**What to produce:**
Find the lines with the string "parts" and return them.

**Exercise input:**
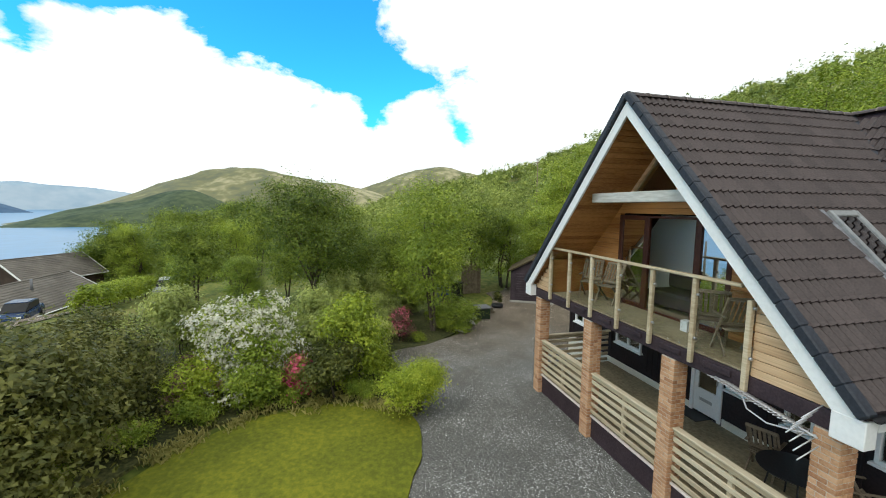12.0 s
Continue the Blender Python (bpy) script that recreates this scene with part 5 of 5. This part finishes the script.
---
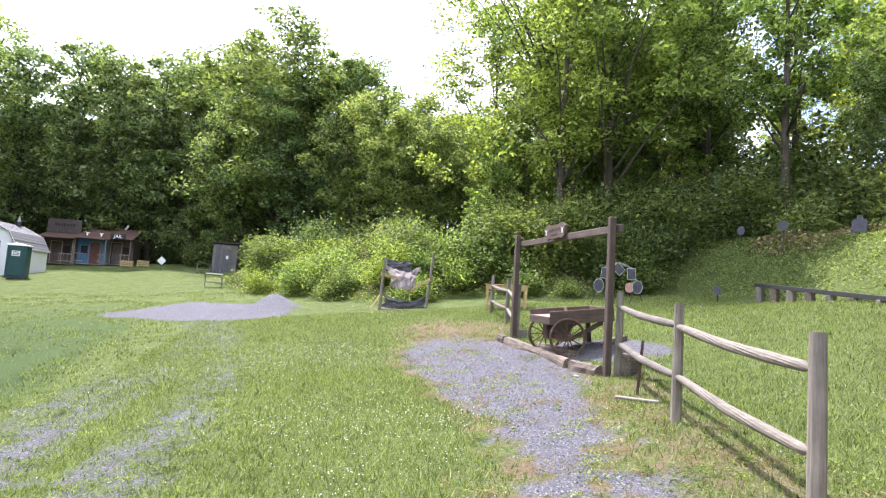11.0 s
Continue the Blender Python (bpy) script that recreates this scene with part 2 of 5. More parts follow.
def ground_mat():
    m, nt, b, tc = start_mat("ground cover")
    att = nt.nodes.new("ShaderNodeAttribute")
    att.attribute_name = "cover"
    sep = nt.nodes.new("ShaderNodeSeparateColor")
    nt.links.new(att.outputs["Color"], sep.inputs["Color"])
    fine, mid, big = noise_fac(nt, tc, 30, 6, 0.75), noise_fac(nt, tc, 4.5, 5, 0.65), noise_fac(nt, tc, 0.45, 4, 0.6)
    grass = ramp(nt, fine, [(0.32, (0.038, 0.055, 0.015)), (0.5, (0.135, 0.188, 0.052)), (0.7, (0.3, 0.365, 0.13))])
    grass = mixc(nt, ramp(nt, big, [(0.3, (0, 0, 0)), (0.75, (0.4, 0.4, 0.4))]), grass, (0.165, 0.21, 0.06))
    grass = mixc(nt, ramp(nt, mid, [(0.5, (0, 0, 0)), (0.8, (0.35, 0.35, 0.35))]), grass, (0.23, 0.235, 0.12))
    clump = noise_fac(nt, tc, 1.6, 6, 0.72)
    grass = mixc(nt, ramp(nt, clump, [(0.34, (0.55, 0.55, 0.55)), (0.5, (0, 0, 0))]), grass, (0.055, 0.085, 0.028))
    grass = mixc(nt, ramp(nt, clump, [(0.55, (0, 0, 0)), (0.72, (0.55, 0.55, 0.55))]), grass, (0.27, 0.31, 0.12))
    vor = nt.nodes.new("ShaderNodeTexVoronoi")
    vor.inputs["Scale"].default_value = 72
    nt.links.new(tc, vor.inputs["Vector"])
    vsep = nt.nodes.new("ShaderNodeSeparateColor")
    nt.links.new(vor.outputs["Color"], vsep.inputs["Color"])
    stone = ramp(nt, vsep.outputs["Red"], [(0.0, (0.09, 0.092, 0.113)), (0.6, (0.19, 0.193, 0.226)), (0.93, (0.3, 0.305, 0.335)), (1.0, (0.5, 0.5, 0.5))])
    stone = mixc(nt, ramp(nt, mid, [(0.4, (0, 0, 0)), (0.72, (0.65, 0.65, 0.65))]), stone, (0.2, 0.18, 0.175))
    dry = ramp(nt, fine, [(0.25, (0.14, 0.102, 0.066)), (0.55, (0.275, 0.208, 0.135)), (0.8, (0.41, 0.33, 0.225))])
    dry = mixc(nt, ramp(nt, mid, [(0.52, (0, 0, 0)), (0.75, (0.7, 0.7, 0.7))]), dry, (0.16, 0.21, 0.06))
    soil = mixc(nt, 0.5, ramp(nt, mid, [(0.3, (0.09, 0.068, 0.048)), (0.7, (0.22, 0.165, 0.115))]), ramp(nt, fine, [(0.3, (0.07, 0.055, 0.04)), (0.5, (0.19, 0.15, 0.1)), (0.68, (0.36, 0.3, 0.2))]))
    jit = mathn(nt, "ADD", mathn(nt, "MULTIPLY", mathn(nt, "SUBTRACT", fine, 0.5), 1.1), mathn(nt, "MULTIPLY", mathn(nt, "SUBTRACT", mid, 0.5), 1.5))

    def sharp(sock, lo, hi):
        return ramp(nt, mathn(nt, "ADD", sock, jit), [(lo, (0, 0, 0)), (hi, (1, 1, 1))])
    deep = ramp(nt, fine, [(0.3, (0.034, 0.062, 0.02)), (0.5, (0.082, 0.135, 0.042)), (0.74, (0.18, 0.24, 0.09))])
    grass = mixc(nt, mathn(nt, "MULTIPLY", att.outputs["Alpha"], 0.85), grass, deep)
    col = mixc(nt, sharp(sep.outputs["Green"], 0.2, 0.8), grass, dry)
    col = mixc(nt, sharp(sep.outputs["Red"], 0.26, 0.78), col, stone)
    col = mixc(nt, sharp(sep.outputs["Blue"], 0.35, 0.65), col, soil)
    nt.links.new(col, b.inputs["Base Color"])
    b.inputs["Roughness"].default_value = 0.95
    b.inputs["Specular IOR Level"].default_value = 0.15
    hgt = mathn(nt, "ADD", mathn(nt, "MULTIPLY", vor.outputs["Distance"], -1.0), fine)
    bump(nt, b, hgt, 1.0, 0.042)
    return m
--
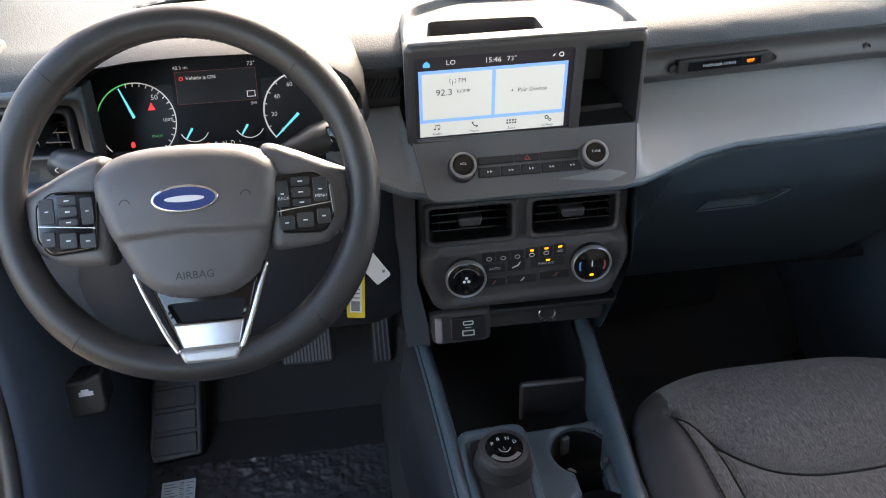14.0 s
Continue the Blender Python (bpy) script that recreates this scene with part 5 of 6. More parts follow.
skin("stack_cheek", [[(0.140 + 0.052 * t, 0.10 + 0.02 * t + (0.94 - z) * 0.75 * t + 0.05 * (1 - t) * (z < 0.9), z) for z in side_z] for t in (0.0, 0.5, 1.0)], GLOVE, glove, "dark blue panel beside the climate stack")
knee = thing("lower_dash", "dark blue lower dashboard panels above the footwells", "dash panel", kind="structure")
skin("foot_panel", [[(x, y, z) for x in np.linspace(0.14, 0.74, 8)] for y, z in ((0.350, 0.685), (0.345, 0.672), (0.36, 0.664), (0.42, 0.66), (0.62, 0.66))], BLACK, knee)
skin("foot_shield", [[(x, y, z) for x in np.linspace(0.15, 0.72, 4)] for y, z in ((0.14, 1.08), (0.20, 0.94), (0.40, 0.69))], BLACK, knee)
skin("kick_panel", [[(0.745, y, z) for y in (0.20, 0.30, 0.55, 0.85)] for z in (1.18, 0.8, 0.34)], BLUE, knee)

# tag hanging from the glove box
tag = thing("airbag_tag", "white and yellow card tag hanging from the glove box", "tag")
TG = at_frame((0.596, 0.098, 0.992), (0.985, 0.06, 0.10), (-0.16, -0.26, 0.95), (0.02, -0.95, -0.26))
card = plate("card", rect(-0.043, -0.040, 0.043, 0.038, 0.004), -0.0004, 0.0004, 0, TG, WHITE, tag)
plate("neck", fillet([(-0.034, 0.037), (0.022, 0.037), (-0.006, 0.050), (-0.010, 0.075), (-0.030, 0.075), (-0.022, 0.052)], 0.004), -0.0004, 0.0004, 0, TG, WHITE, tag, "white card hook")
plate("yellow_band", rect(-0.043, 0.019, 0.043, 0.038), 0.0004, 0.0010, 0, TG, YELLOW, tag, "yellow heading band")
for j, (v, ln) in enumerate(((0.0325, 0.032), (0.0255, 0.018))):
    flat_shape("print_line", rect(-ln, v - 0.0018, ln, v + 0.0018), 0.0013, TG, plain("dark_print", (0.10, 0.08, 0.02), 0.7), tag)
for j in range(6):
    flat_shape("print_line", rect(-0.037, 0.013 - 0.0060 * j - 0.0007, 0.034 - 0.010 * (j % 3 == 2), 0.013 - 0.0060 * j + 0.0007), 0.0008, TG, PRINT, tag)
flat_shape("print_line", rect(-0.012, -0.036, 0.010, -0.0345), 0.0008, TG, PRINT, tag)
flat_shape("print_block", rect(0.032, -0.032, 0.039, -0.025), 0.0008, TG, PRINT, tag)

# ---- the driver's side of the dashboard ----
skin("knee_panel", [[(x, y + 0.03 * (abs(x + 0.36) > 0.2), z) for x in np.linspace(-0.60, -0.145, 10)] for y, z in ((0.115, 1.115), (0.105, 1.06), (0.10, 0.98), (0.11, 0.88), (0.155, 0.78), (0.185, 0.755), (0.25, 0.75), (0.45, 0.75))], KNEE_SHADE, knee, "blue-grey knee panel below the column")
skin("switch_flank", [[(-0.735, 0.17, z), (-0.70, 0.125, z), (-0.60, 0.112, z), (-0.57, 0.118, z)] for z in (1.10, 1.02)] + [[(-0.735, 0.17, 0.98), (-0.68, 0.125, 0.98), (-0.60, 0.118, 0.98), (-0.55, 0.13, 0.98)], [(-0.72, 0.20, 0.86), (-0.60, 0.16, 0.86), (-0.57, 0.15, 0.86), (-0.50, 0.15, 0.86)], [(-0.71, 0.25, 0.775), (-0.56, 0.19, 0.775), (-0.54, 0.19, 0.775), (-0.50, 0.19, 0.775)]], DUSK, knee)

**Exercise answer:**
Continue the Blender Python (bpy) script that recreates this scene with part 2 of 5. More parts follow.
Continue the Blender Python (bpy) script that recreates this scene with part 5 of 6. More parts follow.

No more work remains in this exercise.